ANCRAMDALE—It is the hope of Donald and Marnie MacLean that the land they have worked for 35 years will be saved in perpetuity for generations of farmers to come.
In an effort to make that happen the MacLeans have joined with Columbia Land Conservancy to ask the community for monetary support.
The MacLeans have been farming at the Thompson-Finch Farm, 750 Wiltsie Bridge Road, since 1982.
For all that time, while they built their business, they leased the 200-acre property from Mrs. MacLean’s parents.
Since 1988, the farm has been certified organic by the Northeast Organic Farming Association of NY (NOFA-NY) and has become well-known regionally as one of the oldest and largest pick-your-own operations around. They grow 4.5 acres of strawberries, which loyal customers from across the Tri-State area can’t wait to pluck at the peak of ripeness each June. The farm also has a 1.5-acre apple orchard, an acre of blueberries, a half-acre of raspberries and fields of organic vegetables as well.
After her parents died, Mrs. MacLean and her four siblings became the fifth generation of the family to own the farm. But the decision was made to sell the property on the open market.
The MacLeans realized they had only a brief window of time to purchase the farm, Mrs. MacLean told The Columbia Paper this week. So last fall, they took out a short-term loan for $1.5 million from Equity Trust to secure the land and at the same time entered into a collaboration with the Columbia Land Conservancy (CLC) to help pay the loan back.
According to a press release from CLC, Equity Trust is a non-profit organization that “helps communities to gain ownership interests in land and other local resources, and helps people to make economic changes that balance the needs of individuals with the needs of the community, the earth, and future generations.”

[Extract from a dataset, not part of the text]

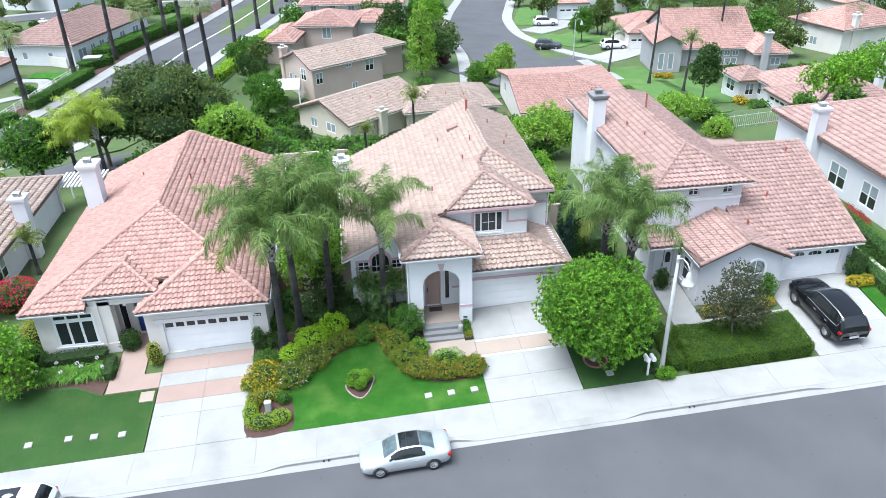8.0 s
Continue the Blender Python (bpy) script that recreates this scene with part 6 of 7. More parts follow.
ribbon("path", [(36, 57), (41, 60.5), (45.4, 64.5)], 0.7, CONCRETE, 0.07, "pale concrete path to a pale house", "path", 0.15)
ribbon("driveway_white_house", [(35.4, 131.5), (40, 135), (46, 141)], 3.0, CONCRETE, 0.05, "pale concrete driveway with a parked white car", "driveway")

# ---- trees behind ----
BIG = dict(n=1900, length=0.27, width=0.15, per=5)
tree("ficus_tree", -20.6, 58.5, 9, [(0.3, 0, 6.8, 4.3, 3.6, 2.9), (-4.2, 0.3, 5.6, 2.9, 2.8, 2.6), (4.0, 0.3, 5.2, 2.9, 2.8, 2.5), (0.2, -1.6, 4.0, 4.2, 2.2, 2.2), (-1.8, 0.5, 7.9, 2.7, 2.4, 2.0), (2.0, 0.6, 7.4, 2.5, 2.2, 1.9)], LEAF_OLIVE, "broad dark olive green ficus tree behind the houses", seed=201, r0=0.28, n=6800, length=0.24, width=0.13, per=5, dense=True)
tree("tree", -26.5, 56.8, 6, [(0, 0, 4.6, 2.8, 2.0, 1.7), (2.2, -0.3, 4.4, 1.8, 1.6, 1.5), (-2.4, 0, 4.2, 1.8, 1.6, 1.4)], LEAF_DARK, "dark spreading verge tree with bare forked trunks", seed=202, r0=0.2, n=2600, length=0.24, width=0.13, per=5, dense=True)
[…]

The MacLeans, Equity Trust and CLC have now “formed the Thompson-Finch Farm Collaborative to permanently protect the property’s ecologically important resources and offer public education opportunities while allowing future generations of farmers to continue to work the land,” said the release.

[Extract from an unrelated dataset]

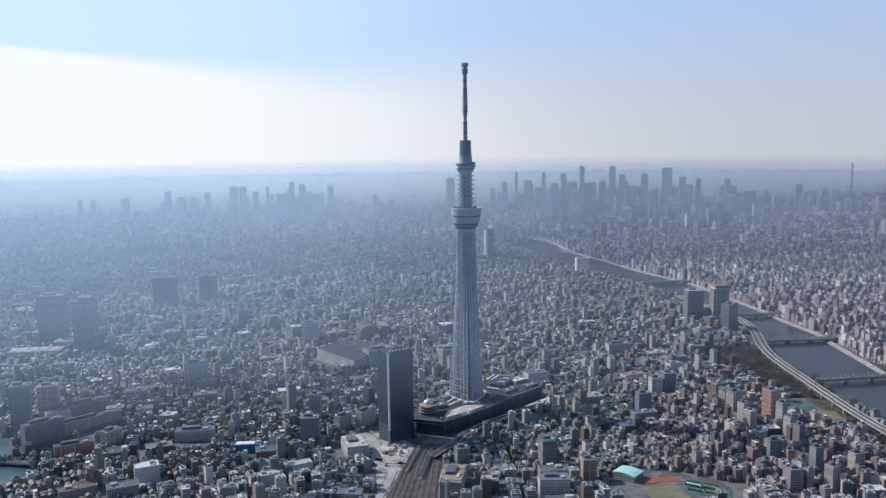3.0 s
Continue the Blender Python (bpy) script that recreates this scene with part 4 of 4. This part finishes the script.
# broad pale hall and ochre block by the far apartment towers
for nm, label, x, y, w, d, h, a, m in (("sports_hall", "broad pale flat-roofed hall in thin haze", -1040, 400, 120, 44, 14, 10, M_CONCRETE),
                                       ("podium_block", "ochre low block at the foot of the apartment towers", -1000, 480, 60, 40, 18, 8, M_OCHRE)):
    t = tagged(base(nm, x, y, 0, radians(a)), label, nm.replace("_", " "))
    Shape().box(0, 0, 0, w, d, h).part("wall", m, t)
    Shape().box(0, 0, h, w + 1, d + 1, 0.8).part("roof", M_CONCRETE, t)
    for i in range(5):
        Shape().box(-w / 2 + (i + 0.5) * w / 5, 0, h + 0.8, w / 12, d * 0.6, 1.4).part("skylight", M_FIN, t)
    KEEP.append((x, y, max(w, d) / 2))
# station roofs west of the arcade
for x, y, w, d, a, z in ((122, -2, 50, 7, 0.77, 10.5), (152, 30, 44, 9, 0.74, 10.5)):
    t = tagged(base("station_roof", x, y, 0, a), "long pale curved station roof beside the viaduct", "station roof")
    s = Shape()
    ys = np.linspace(-d / 2, d / 2, 7)
    s.add([(sx * w / 2, q, z + 1.6 * (1 - (2 * q / d) ** 2)) for sx in (-1, 1) for q in ys], [(i, i + 7, i + 8, i + 1) for i in range(6)])
    s.part("roof", M_WHITE, t)
    for k in range(6):
        Shape().box(-w / 2 + (k + 0.5) * w / 6, 0, 0, 0.7, d * 0.8, z).part("frame_post", M_DARKSTEEL, t)

# ---- the city: low houses, mid-rise blocks ----
city = np.random.RandomState(7)


def free(px, py, margin=7.0):
    ok = ~inside(px, py, RIVER) & ~inside(px, py, PARK)
    ok &= (away(px, py, near_line[::3]) > 10 + margin) & (away(px, py, far_line[::3]) > np.where(py > 900, 10, 22) + margin)
    ok &= (away(px, py, ln[::3]) > 20 + margin) & (away(px, py, VIADUCT) > 8 + margin)
    for poly in (RAIL_YARD, COMPLEX, CROSSING, CAMPUS, SPORTS, *CANALS):
        ok &= ~inside(px, py, poly)
        ok &= away(px, py, list(poly) + [poly[0]]) > margin
    for x, y, r in KEEP:
        ok &= np.hypot(px - x, py - y) > r
    return ok


def bearing(px, py):
    return np.degrees(np.arctan2(px - EYE[0], py - EYE[1])), np.hypot(px - EYE[0], py - EYE[1])


SITES, step = [], 210.0
for i in range(-14, 16):
    for j in range(-3, 14):
        SITES.append(((i + city.uniform(-0.36, 0.36)) * step, (j + city.uniform(-0.36, 0.36)) * step - 60))
SITES = np.array(SITES)
az, far_off = bearing(SITES[:, 0], SITES[:, 1])
SITES = SITES[(np.abs(az) < 36) & (far_off < 4200) & (far_off > 850)]
rows = []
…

Mrs. MacLean said the endeavor is a “pilot project” for CLC in that the organization has not had a part in the purchase of active farmland before, but rather has had farmland gifted to them.
In this case if all goes according to plan, CLC will ultimately own the land, not the MacLeans, and the Dutchess Land Conservancy will hold the conservation easement. Scenic Hudson and the Hudson Valley Farmland Protection Fund are also partners in the farmland protection effort.

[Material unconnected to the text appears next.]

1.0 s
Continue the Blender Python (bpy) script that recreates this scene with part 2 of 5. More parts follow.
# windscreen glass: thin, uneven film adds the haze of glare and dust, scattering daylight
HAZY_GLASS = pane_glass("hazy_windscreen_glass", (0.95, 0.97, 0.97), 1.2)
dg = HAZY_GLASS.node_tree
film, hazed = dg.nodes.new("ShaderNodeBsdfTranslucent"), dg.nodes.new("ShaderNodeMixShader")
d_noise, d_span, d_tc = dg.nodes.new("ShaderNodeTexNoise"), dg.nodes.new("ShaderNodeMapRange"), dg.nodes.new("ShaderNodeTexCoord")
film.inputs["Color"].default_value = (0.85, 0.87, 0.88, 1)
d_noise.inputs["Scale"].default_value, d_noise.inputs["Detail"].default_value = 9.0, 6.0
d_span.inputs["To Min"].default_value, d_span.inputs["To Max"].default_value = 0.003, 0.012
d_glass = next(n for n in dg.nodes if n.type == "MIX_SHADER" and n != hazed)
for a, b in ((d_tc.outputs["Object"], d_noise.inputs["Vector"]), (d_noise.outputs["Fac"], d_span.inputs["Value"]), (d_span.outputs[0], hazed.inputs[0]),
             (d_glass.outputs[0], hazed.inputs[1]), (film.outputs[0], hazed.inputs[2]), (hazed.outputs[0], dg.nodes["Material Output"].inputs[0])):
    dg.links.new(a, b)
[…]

“We wanted to do it differently; we did not want to own the land only to sell it later. We wanted to save it in perpetuity for other farmers who want to farm in Columbia County,” said Mrs. MacLean.
The collaboration with CLC was key in securing the loan. Equity Trust would not have loaned the MacLeans that amount of money, she explained, saying, “We do not have those financial credentials.” All the elements and the “mode of understanding where we were going” needed to be in place.
Mrs. MacLean said their original concept was that they did not want to see another farmer go through what they had gone through, to be faced with leaving their business and seeing it sold.
“The collaborative effort has already secured nearly $500,000 of the estimated $1.5 million needed to purchase and protect the farm,” the CLC release said.
CLC, Equity Trust and the MacLeans will now launch a fundraising campaign.
When the farm opens for strawberry-picking in mid-June, CLC staff and volunteers will have a table near the farmstand where they will be available to speak with visitors about the project and the long-term plan for the farm.
“The goal of the campaign is to enable CLC to own the farmland and lease it to current and future farmers in a long-term, secure arrangement, while the farmers build equity through ownership of infrastructure… A small public trail leading to the banks of the Roeliff Jansen Kill is planned for the property, along with educational programming,” the release said.
Donations may be made at clctrust.org/thompsonfinchfarm or call John Horton at 518 392-5252 ext. 210.
“Thompson-Finch Farm has been a highly-regarded and beloved farm of our community for many, many years. Don and Marnie have successfully balanced productive agriculture with the protection of important and fragile natural ecosystems. If we are successful with our campaign, members of the community will be able to continue to enjoy the farm and all that it has to offer for many generations to come,” CLC Executive Director Peter Paden said in the release.
If the project succeeds and the money is raised, the MacLeans will enter into a 99-year lease with CLC, said Mrs. MacLean.
When the couple retires, they will pass on the lease to the farmer of CLC’s choosing.
Noting the high visibility of the project, Mrs. MacLean said, “if the public puts up the money and bets on it,” farmer candidates will be carefully scrutinized by CLC and a panel of farmers. “It won’t be someone chosen because [he or she] is our friend,” she said.
Instead, the next farmer chosen will have to be experienced and will likely have to work alongside the MacLeans on the farm before getting CLC’s approval.
The farm will remain a “real business, it will not be a not-for-profit,” said Mrs. MacLean, who added that the land will remain on the tax rolls.
As for when they will retire, Mr. MacLean is 60 and Mrs. MacLean is 65. “We don’t have a retirement plan,” she said. “We’re not thinking about that, we’re still working. We’re more careful now, we know more and we do a better job.”